_Written instruction_
Word for word, copy all the data and drop the pictures.

_Information shown_
======
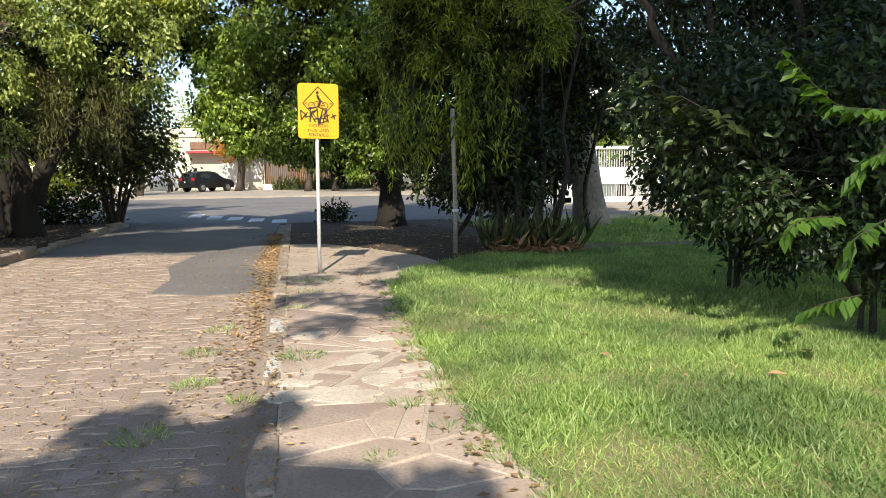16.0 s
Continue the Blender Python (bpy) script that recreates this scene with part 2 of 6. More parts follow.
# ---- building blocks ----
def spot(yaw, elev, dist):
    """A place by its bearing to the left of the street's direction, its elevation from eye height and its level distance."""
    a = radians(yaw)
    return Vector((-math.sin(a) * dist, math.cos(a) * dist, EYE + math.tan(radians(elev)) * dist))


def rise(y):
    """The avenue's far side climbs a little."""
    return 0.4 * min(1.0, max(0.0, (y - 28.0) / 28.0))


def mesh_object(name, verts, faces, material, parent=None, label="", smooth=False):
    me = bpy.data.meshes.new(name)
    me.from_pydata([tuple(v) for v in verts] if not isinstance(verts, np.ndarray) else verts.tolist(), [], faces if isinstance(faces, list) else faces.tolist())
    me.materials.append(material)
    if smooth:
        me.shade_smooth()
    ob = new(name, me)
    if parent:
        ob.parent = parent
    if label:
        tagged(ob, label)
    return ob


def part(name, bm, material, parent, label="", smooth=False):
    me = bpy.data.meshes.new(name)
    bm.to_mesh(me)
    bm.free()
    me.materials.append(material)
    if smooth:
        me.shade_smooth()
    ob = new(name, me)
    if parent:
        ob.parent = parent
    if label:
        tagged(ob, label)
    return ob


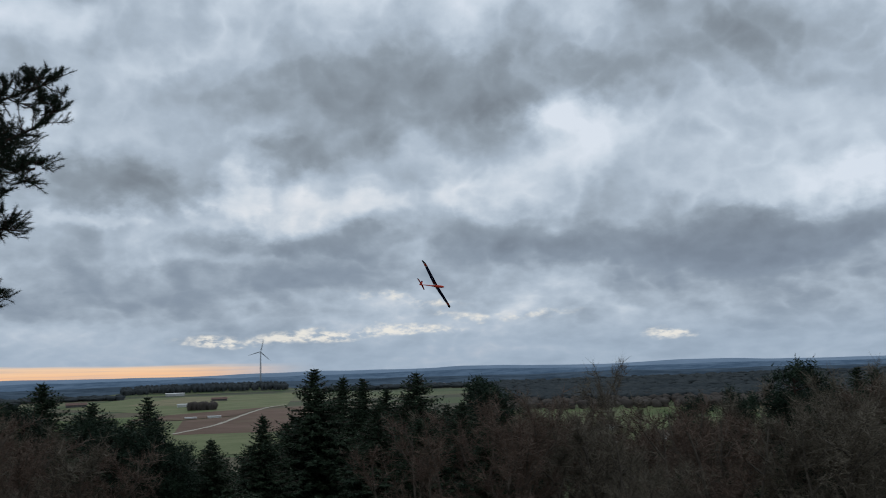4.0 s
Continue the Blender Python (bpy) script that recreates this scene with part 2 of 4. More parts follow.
======
_Expected answer_
16.0 s
Continue the Blender Python (bpy) script that recreates this scene with part 2 of 6. More parts follow.
# ---- building blocks ----
def spot(yaw, elev, dist):
    """A place by its bearing to the left of the street's direction, its elevation from eye height and its level distance."""
    a = radians(yaw)
    return Vector((-math.sin(a) * dist, math.cos(a) * dist, EYE + math.tan(radians(elev)) * dist))


def rise(y):
    """The avenue's far side climbs a little."""
    return 0.4 * min(1.0, max(0.0, (y - 28.0) / 28.0))


def mesh_object(name, verts, faces, material, parent=None, label="", smooth=False):
    me = bpy.data.meshes.new(name)
    me.from_pydata([tuple(v) for v in verts] if not isinstance(verts, np.ndarray) else verts.tolist(), [], faces if isinstance(faces, list) else faces.tolist())
    me.materials.append(material)
    if smooth:
        me.shade_smooth()
    ob = new(name, me)
    if parent:
        ob.parent = parent
    if label:
        tagged(ob, label)
    return ob


def part(name, bm, material, parent, label="", smooth=False):
    me = bpy.data.meshes.new(name)
    bm.to_mesh(me)
    bm.free()
    me.materials.append(material)
    if smooth:
        me.shade_smooth()
    ob = new(name, me)
    if parent:
        ob.parent = parent
    if label:
        tagged(ob, label)
    return ob


4.0 s
Continue the Blender Python (bpy) script that recreates this scene with part 2 of 4. More parts follow.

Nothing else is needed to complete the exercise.